Siyasi çözüm sürecinin başlaması ise İstanbul’daki ikinci Rusya-Ukrayna müzakerelerinde mutabık kalınan esir takası ve hayatını kaybeden askerlerin naaşlarının iadesi sürecinin tamamlanmasına bağlanıyor. Bu adımlar atıldıktan sonra, Rusya ile ABD arasında siyasi çözüm aşamasına geçilecek. Bu kapsamda, İstanbul ya da Vatikan’da üçüncü tur bir müzakere masası kurulması ve bu defa düşük seviyeli heyetler yerine doğrudan Trump, Putin ve Zelenski’nin katılacağı bir liderler zirvesi düzenlenmesi planlanıyor. Bu zirvede, Rusya ile Ukrayna arasındaki toprak meseleleri müzakere edilerek bir çözüme ulaşılmaya çalışılacak. Üçlü zirvede topraklar konusunda bir anlaşma sağlanması halinde ise Ukrayna’nın kalan milli topraklarında eş zamanlı olarak yerel ve genel seçimler yapılarak ülkenin yeni yönetimi belirlenecek. Son aşamada, Ukrayna’nın askeri bloklar dışı konumu pekiştirilecek ve garantör ülkeler tarafından ülkeye güvenlik teminatları verilecek.
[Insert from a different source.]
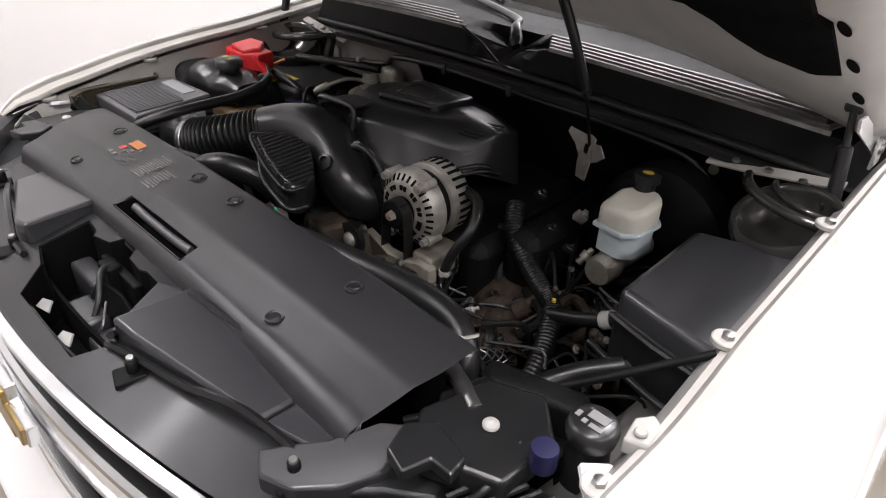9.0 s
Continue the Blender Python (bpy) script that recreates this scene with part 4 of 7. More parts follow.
bm = bmesh.new()
sheet(bm, [[screen(-1 + i / 12, j / 10) for i in range(25)] for j in range(11)])
ws = part("windscreen", bm, GLASS, suv, "raked windscreen reflecting a ceiling light")
ws.visible_shadow = False
bm = bmesh.new()
loop = [(-1 + i / 12, 0) for i in range(25)] + [(1, j / 10) for j in range(1, 11)] + [(1 - i / 12, 1) for i in range(1, 25)] + [(-1, 1 - j / 10) for j in range(1, 10)]
def border(u, v):
    """Inner edge of the border, its corners rounded."""
    d = Vector((u, (v - 0.5) * 2))
    n = (abs(d.x) ** 14 + abs(d.y) ** 14) ** (1 / 14)
    d /= n
    return screen(d.x * 0.925, 0.505 + 0.5 * d.y * 0.9)


band = [[screen(u, v) + Vector((0, 0.004, -0.004)), border(u, v) + Vector((0, 0.004, -0.004))] for u, v in loop]
band.append(band[0])
sheet(bm, band, 0.002)
part("black_border", bm, WELL, ws, "black ceramic border of the windscreen")
bm = bmesh.new()
for i, (u, v) in enumerate(((0.82, 0.9), (0.88, 0.895))):
    p = screen(u, v) + Vector((0, -0.004, 0.003))
    slab(bm, [(-0.016, -0.004), (0.016, -0.004), (0.016, 0.004), (-0.016, 0.004)], Matrix.Translation(p) @ pose(0, 0, 0, 32, 0, 0), 0.001)
part("glass_mark", bm, PAPER, ws)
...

Rusya lideri Vladimir Putin’in ABD Başkanı Donald Trump’a bu yol haritası planını sunmasına rağmen, Avrupa ülkeleri Moskova’nın son girişimini bir oyalama taktiği olarak değerlendirmeye devam ediyor. Ukrayna’yı desteklemek amacıyla kurulan “Gönüllüler İttifakı”, Roma ve Londra’dan yaptıkları açıklamalarla Kiev’e desteğin süreceği mesajını yineledi. Perşembe günü Roma’da düzenlenen Ukrayna’nın yeniden inşası konulu konferansta Ukrayna lideri Volodimir Zelenski ile bir araya gelen İtalya Başbakanı Giorgia Meloni, “Avrupa ülkeleri ve bilhassa İtalya, Ukrayna’nın egemenliğinin ve toprak bütünlüğünün tesis edilmesini destekliyor. Rusya’nın başlattığı bu savaş, Ukrayna’nın toprak kaybıyla sonuçlanamaz. Savaşın ardından Ukrayna’nın yeniden inşası için de biz buradayız” ifadelerini kullandı. Avrupa’dan gelen bir diğer güçlü mesaj ise Londra’dan geldi. Burada bir araya gelen Fransa Cumhurbaşkanı Emmanuel Macron ve İngiltere Başbakanı Keir Starmer, olası bir ateşkes sonrası Rus güçlerini denetlemek amacıyla Fransa ve İngiltere’nin Ukrayna’ya en az 50 bin askerden oluşan bir barış gücü göndermeyi planladığını duyurdu. İki Avrupalı güç ayrıca, kendi savaş uçaklarıyla Ukrayna hava sahasını korumaya hazır olduklarını da ilan etti. Açıklamada, savaşta ateşkes sağlanana dek silah yardımlarının devam edeceği de kuvvetle vurgulandı.